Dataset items
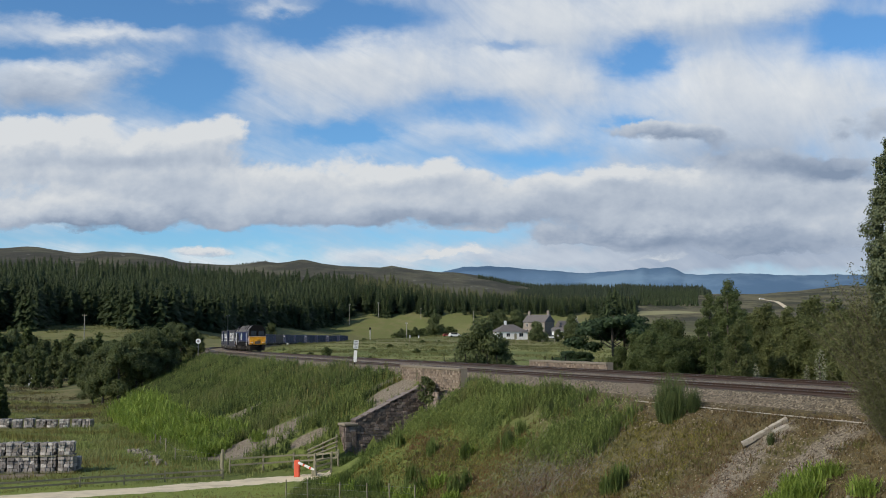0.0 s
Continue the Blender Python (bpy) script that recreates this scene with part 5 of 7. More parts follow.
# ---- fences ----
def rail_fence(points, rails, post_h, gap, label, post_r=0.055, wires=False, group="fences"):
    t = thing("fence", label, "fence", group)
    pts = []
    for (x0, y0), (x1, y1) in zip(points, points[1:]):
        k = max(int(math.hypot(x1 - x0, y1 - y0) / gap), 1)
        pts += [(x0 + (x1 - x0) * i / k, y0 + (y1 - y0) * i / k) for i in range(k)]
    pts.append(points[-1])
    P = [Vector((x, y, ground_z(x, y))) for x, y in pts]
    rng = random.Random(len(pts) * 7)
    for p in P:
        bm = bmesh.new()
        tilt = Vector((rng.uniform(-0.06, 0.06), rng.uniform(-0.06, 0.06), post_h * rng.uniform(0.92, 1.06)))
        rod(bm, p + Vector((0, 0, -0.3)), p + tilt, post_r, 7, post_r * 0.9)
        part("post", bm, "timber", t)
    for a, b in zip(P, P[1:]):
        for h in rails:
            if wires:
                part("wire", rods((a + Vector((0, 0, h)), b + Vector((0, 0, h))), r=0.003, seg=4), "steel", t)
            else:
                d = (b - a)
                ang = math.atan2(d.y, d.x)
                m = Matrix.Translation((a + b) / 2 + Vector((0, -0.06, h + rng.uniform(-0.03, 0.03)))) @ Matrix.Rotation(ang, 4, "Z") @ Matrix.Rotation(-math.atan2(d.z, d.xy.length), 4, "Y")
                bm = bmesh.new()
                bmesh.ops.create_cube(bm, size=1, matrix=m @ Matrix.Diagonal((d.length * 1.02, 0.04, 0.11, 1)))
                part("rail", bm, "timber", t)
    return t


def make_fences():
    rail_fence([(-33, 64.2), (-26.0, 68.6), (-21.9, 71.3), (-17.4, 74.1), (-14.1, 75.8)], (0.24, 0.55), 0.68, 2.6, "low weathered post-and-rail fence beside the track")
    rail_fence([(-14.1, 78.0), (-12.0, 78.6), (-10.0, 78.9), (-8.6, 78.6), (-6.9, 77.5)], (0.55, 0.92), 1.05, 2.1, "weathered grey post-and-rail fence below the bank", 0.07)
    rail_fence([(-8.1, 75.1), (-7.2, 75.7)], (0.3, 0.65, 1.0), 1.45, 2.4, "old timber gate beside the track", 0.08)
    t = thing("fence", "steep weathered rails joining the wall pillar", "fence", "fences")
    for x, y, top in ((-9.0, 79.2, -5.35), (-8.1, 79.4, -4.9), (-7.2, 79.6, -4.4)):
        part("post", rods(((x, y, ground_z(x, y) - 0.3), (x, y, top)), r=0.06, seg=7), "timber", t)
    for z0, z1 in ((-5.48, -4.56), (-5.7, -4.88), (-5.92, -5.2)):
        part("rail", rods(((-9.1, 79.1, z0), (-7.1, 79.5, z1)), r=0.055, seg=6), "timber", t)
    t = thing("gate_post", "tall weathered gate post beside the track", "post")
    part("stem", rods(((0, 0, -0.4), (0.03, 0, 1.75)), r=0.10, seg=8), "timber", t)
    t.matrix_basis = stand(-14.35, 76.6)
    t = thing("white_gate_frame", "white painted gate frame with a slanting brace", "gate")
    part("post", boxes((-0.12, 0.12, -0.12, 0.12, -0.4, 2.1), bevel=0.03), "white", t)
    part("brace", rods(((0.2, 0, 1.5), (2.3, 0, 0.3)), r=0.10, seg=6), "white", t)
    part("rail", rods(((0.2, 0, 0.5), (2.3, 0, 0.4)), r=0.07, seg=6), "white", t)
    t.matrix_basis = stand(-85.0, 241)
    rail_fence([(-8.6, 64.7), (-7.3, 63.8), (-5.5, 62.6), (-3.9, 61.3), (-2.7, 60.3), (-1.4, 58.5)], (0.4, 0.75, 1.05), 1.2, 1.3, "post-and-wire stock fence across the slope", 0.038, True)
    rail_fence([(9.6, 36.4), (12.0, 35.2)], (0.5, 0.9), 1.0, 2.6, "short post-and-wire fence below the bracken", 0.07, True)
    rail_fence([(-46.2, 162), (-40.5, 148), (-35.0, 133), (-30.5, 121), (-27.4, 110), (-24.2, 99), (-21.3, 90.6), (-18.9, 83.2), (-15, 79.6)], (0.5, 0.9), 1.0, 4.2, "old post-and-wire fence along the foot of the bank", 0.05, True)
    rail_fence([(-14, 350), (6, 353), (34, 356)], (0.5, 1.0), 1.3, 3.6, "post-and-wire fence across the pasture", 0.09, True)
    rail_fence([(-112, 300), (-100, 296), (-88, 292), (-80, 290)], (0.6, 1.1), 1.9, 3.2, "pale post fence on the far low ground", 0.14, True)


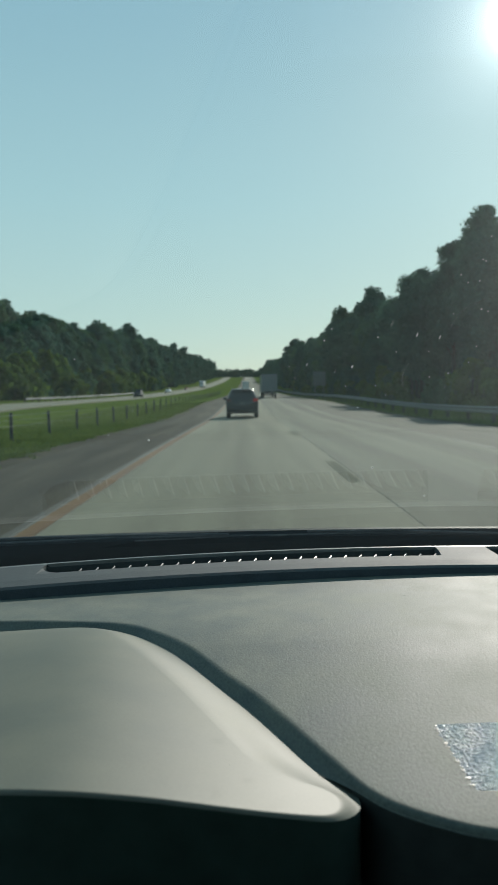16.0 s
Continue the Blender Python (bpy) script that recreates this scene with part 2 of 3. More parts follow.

DESCRIPTION OF THE TASK: Scan the listing above and identify each line holding the string "recreates"; copy every such line.

WRITTEN ANSWER:
Continue the Blender Python (bpy) script that recreates this scene with part 5 of 7. More parts follow.
Continue the Blender Python (bpy) script that recreates this scene with part 2 of 3. More parts follow.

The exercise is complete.